Se andiamo avanti nell’analisi dei dati, la sensazione è sempre più quella di un mondo raccontato alla rovescia: sul totale dei rifugiati al 2017, l’84% è accolto in Paesi in via di sviluppo, il 26% nei Paesi più poveri in assoluto, meno del 10% nell’Unione Europea. Se guardiamo ai dati – afferma il report – vacillano insieme l’idea di un’Europa percepita come principale luogo di approdo dei richiedenti asilo e quella dell’Italia come Paese che sopporta il maggiore carico dell’accoglienza. È vero piuttosto che gli effetti del cambiamento climatico e della crisi ambientale in atto non sono omogeneamente distribuiti dal punto di vista geografico: sono le popolazioni più povere e la cui sopravvivenza è più strettamente legata ai servizi gratuiti della natura quelle che maggiormente subiscono le conseguenze dei danni arrecati all’ecosistema, riproducendo così, nell’ambito della distribuzione dei costi ambientali dello sviluppo, gli stessi rapporti di subalternità connessi alle dinamiche produttive e agli equilibri politici.

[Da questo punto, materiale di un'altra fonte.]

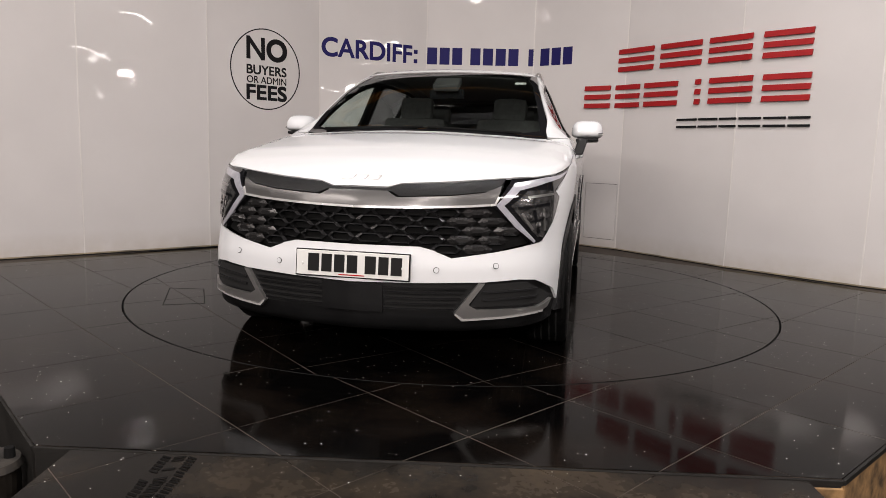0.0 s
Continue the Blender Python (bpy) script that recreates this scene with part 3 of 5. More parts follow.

È per questo che il report assume la categoria del “capitalocene”, ponendo l’accento sul cambiamento climatico come prodotto storico dei rapporti di produzione e consumo, di potere ed economici che hanno condotto l’umanità fino al baratro dell’autodistruzione. L’assurdo, precisa il report, è che in un Pianeta che rischia di implodere a causa dei cambiamenti climatici la sicurezza sia percepita come funzione di confini che i governi continuano a difendere più dei limiti ecologici del Pianeta, e non si avverta invece l’estrema precarietà a cui l’esistenza stessa dell’umanità viene sottoposta dalla minaccia del climate change.
Un problema che riguarda solo i Paesi in via di sviluppo? Non proprio. Il report, in questa sua seconda edizione, presenta un focus sulle migrazioni ambientali in Italia, proprio per rendere chiaro che i cambiamenti climatici e lo spostamento forzato di popolazione per cause ambientali interessano ormai anche i Nord del mondo. Un dato su tutti: dal 2010 ad oggi, secondo quanto riportato nel dossier di Legambiente Sos acqua: nubifragi, siccità, ondate di calore. Le città alla sfida del clima”, 198 comuni italiani sono stati colpiti da eventi climatici disastrosi con oltre 45.000 sfollati.

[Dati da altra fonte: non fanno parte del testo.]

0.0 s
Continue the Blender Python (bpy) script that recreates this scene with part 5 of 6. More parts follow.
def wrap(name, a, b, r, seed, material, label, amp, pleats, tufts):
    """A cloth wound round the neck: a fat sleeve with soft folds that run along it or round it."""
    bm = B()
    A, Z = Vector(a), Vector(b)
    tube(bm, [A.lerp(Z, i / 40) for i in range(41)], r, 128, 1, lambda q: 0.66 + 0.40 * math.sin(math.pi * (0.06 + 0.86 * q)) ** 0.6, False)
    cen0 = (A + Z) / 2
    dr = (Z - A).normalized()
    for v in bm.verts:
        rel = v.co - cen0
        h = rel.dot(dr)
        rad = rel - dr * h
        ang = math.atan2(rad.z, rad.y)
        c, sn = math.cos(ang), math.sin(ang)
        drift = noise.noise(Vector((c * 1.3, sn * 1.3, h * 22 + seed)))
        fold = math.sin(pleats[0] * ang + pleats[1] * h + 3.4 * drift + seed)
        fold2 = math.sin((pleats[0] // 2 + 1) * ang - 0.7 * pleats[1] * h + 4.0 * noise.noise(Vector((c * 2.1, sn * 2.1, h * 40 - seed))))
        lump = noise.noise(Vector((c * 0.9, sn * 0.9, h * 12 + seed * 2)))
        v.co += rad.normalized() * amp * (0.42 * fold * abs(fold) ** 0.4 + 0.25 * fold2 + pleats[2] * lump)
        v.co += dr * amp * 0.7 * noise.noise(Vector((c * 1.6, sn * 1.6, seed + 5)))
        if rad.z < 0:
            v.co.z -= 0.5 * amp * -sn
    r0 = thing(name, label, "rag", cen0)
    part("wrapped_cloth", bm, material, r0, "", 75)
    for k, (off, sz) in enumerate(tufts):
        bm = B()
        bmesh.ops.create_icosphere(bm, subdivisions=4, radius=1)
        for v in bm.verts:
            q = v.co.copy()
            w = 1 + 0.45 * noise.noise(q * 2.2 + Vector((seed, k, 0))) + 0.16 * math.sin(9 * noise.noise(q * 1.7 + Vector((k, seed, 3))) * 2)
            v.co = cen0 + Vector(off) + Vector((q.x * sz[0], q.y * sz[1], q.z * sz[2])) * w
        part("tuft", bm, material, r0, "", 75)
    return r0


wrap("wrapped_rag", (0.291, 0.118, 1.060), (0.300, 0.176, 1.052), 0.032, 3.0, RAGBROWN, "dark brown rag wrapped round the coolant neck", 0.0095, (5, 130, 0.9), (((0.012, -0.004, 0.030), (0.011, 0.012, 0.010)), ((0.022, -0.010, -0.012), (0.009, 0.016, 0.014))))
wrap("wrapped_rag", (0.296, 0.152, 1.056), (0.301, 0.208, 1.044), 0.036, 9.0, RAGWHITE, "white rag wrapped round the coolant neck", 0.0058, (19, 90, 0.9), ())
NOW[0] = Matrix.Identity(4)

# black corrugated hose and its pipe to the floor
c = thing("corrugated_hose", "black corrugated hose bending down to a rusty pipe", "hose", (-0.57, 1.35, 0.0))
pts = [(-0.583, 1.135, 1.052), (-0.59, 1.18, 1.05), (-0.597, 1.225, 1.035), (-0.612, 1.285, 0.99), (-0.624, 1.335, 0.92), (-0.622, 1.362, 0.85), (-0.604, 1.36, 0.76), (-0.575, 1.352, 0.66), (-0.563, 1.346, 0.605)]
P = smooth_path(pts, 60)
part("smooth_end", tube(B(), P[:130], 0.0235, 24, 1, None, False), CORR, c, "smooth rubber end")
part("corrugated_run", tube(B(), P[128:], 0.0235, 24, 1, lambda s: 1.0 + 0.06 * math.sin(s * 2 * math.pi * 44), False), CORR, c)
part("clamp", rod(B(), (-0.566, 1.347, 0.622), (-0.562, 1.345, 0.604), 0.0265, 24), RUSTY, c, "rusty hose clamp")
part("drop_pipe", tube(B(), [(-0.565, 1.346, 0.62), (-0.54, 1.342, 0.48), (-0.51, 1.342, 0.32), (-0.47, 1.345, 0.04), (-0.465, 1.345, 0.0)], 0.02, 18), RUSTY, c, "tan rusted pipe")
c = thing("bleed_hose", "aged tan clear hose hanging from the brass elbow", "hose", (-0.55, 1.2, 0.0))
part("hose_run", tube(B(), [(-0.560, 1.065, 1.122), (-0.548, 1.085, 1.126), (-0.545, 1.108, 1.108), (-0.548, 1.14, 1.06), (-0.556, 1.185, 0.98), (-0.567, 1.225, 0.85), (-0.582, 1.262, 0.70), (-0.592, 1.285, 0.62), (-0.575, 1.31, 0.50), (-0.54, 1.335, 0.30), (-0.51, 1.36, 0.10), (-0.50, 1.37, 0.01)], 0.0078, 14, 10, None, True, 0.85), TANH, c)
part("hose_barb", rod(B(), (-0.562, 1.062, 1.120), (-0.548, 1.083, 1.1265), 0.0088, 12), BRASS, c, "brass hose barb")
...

Chi si sente sicuro del proprio futuro o interpreta la propria “sicurezza” in funzione di falsi bisogni, dovrebbe allora aprire gli occhi sul fatto che a rendere insicura la sopravvivenza stessa dell’umanità c’è oggi la prospettiva di una nuova era glaciale. In questo scenario, mentre i Nord del mondo siedono sull’orlo del baratro a guardare e consumare, nei Sud del mondo questa nuova era glaciale esplica già i suoi effetti peggiori. La follia sta nel pensare un mondo in cui l’Occidente possa star fermo e continuare a prosperare mentre i poveri della Terra sprofondano senza muovere un passo. Le migrazioni ambientali sono la rivendicazione fatta corpi e vite di un altro modo di produrre e distribuire ricchezza, sono una conseguenza sociale dell’attuale modello di sviluppo il cui respingimento non ha più a che fare con l’incoscienza o l’irresponsabilità ma con un’umanità smarrita. Il “capitalocene” è allora l’era in cui non c’è solo da difendere il diritto degli “altri”, intesi come i più svantaggiati dal punto di vista socio-economico, a migrare, ma quello di tutti a restare; il diritto di vivere in un ambiente sano, di non essere costretti ad abbandonare i luoghi d’origine a causa della compromissione dell’ambiente.